Among others, his roles have been to help people outside the Church understand it better, to ensure that publicity is fair and accurate, and to help build strong community relationships. With two degrees, public relations and consulting experience, and an extensive career as an administrator and faculty member at BYU, Olsen came well prepared to his directorship. And, he says, directing the Church’s public relations efforts during the 2002 Olympics demanded all of his skills. 

“This was the biggest challenge I have ever faced in terms of making my endeavors work for the Church,” he says. “I worked on it for seven years. My challenge was to find that narrow line that would be appropriate for a church headquartered in the Olympic city. We considered everything the Olympics asked of us but primarily pulled in our own programs, and they unfolded in 17 magical days in February 2002.” 

Olsen said reality exceeded expectations as he and his staff worked with the 1,334 journalists who registered with them. They operated a news resource center and offered 100 story packages with video, audio, printed stories, and images for the Web. They also coordinated 13 major interviews with President Hinckley. 

“We dealt with myths about the Church and found a way to interest national and international media in more than polygamy and the Word of Wisdom,” he explained. “We did everything from highlighting the Salt Lake Temple to showing the growth of Salt Lake City. The Olympics people like to go into an Olympic city and examine the culture. Well, we are the culture and history of Salt Lake City.”

Olsen adds, “The Lord took a hand in some really remarkable ways, such as in the Light of the World presentations that were seen by the world.”
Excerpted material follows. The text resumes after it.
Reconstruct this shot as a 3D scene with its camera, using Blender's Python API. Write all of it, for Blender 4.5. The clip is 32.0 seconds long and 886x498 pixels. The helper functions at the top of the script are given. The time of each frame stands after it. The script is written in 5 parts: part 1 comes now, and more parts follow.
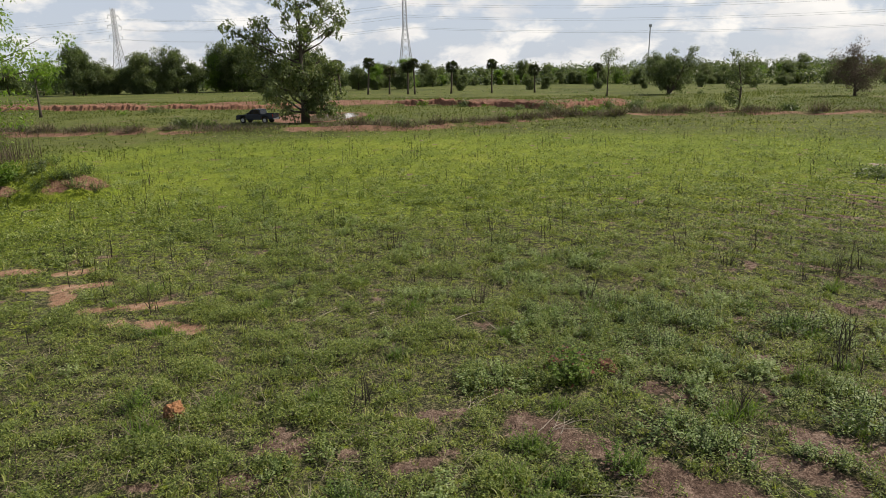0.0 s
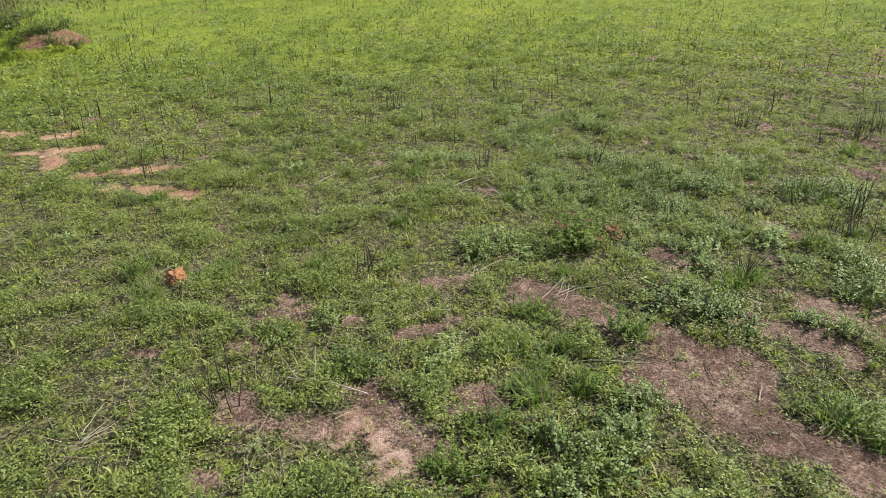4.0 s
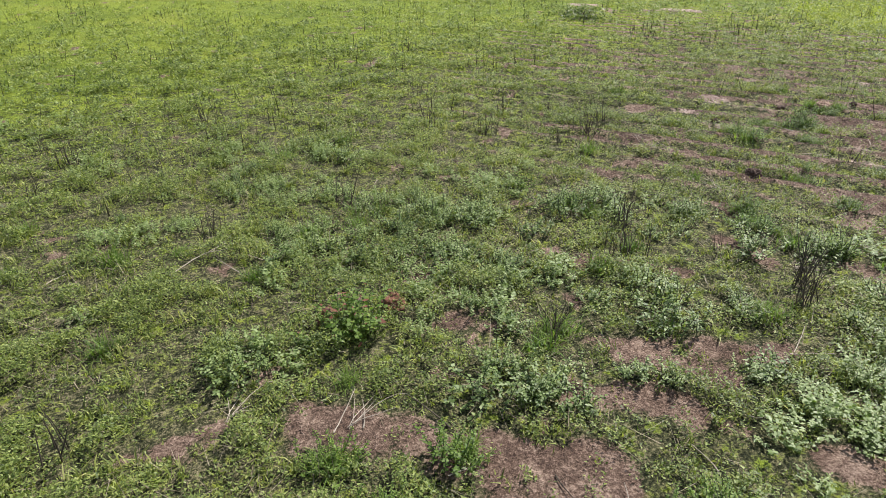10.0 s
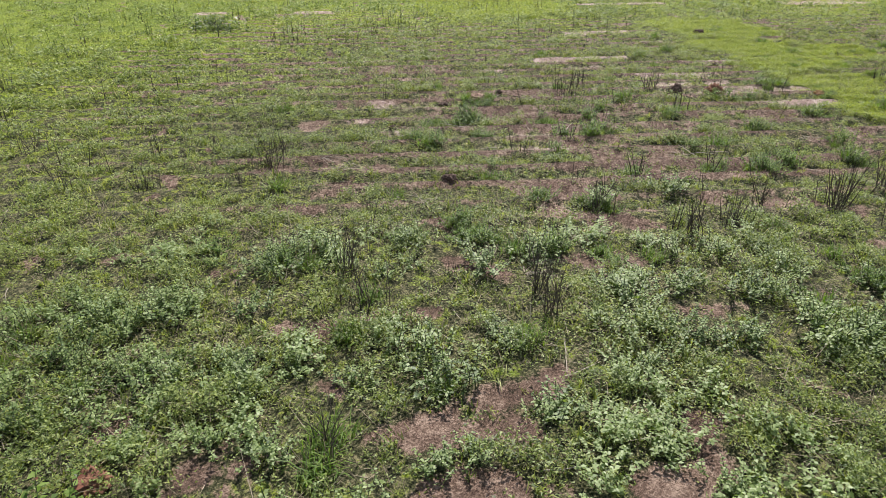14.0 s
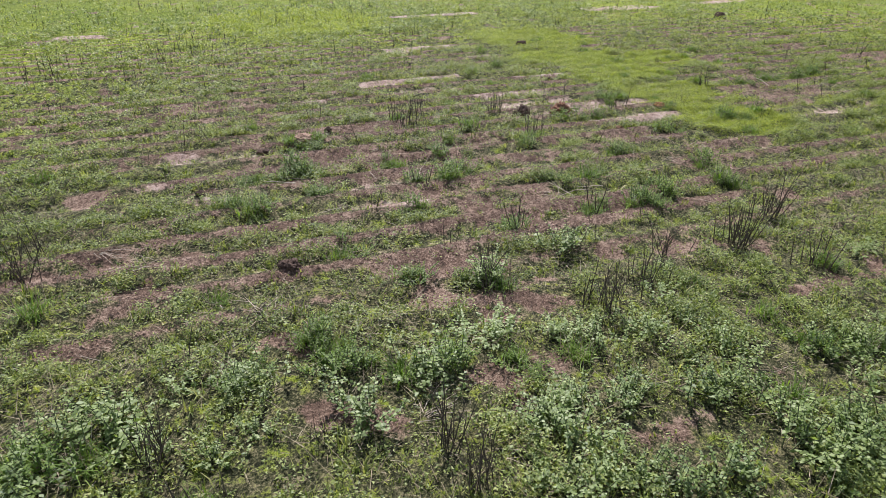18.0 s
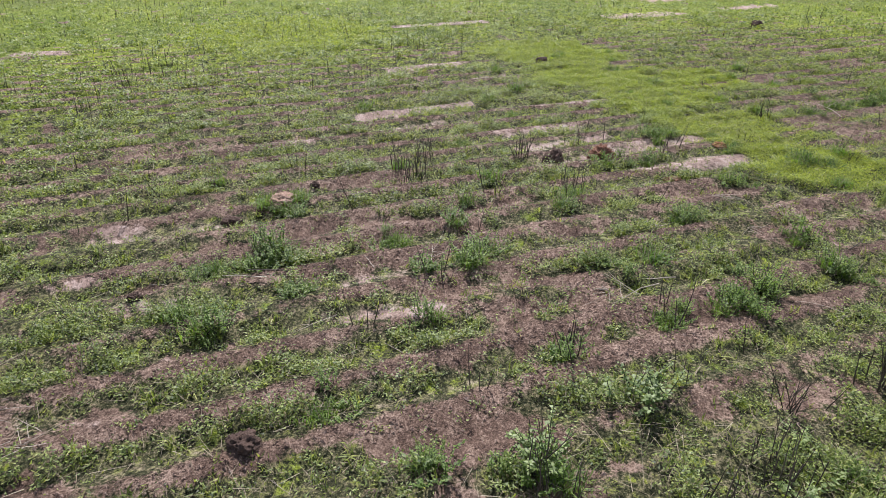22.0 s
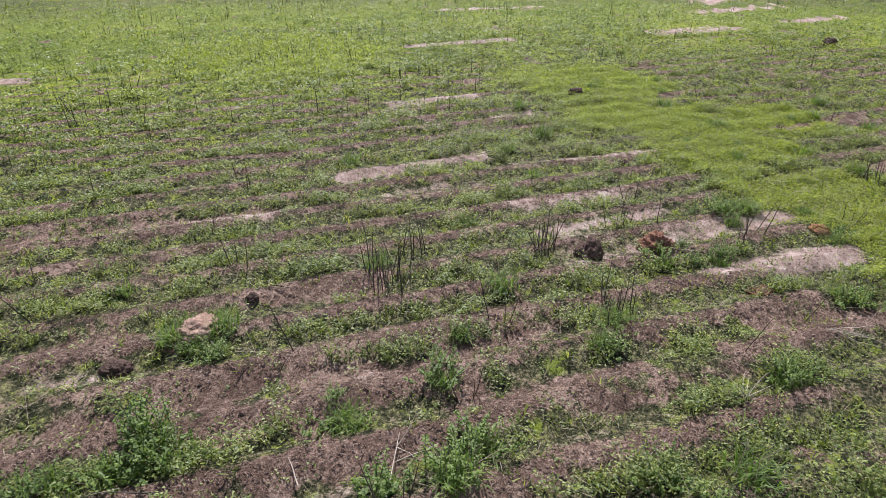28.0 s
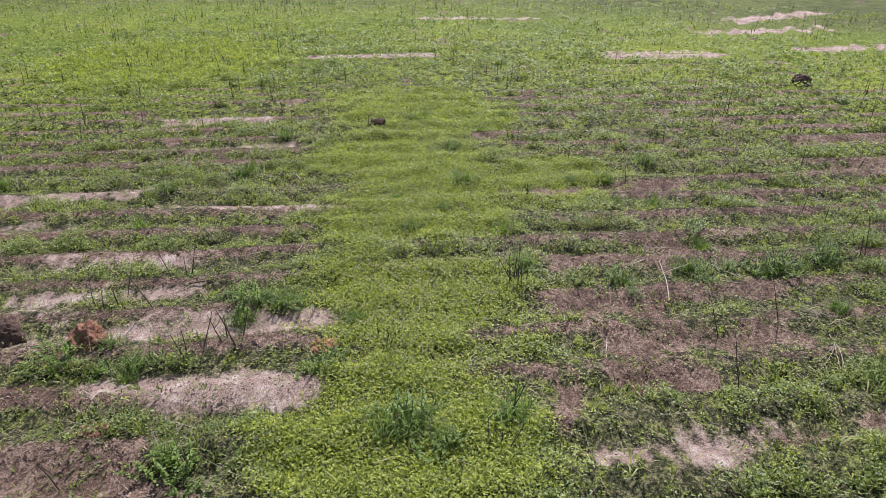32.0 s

With the unprecedented opportunity presented by the Olympics, it would be easy to think everything after that would seem anticlimactic—but that wasn’t the case. No sooner had Olsen drawn a breath after the Olympics than he helped prepare for the opening of the Nauvoo Temple in Illinois. “And it doesn’t end there,” he says. 

Managing public affairs for the Church of Jesus Christ is a good life for a man from rural Orangeville, Utah, who attended a year of college in Price before going on a mission and realizing he wanted the Church to be the most dominant thing in his life. 

He found this good life at BYU, where he served as editor of the newspaper before being elected student body president. He found it while serving as a mission president in Boston. And he especially found it working for the Church. 

In some ways his goals have come full circle. “As student body president I was an ad hoc member of the alumni board. I loved the opportunity to serve and told myself I would love to associate with the board again someday.” It was decades later, but this past year Olsen was selected to serve on the BYU Alumni Association Board of Directors as a fully participating member.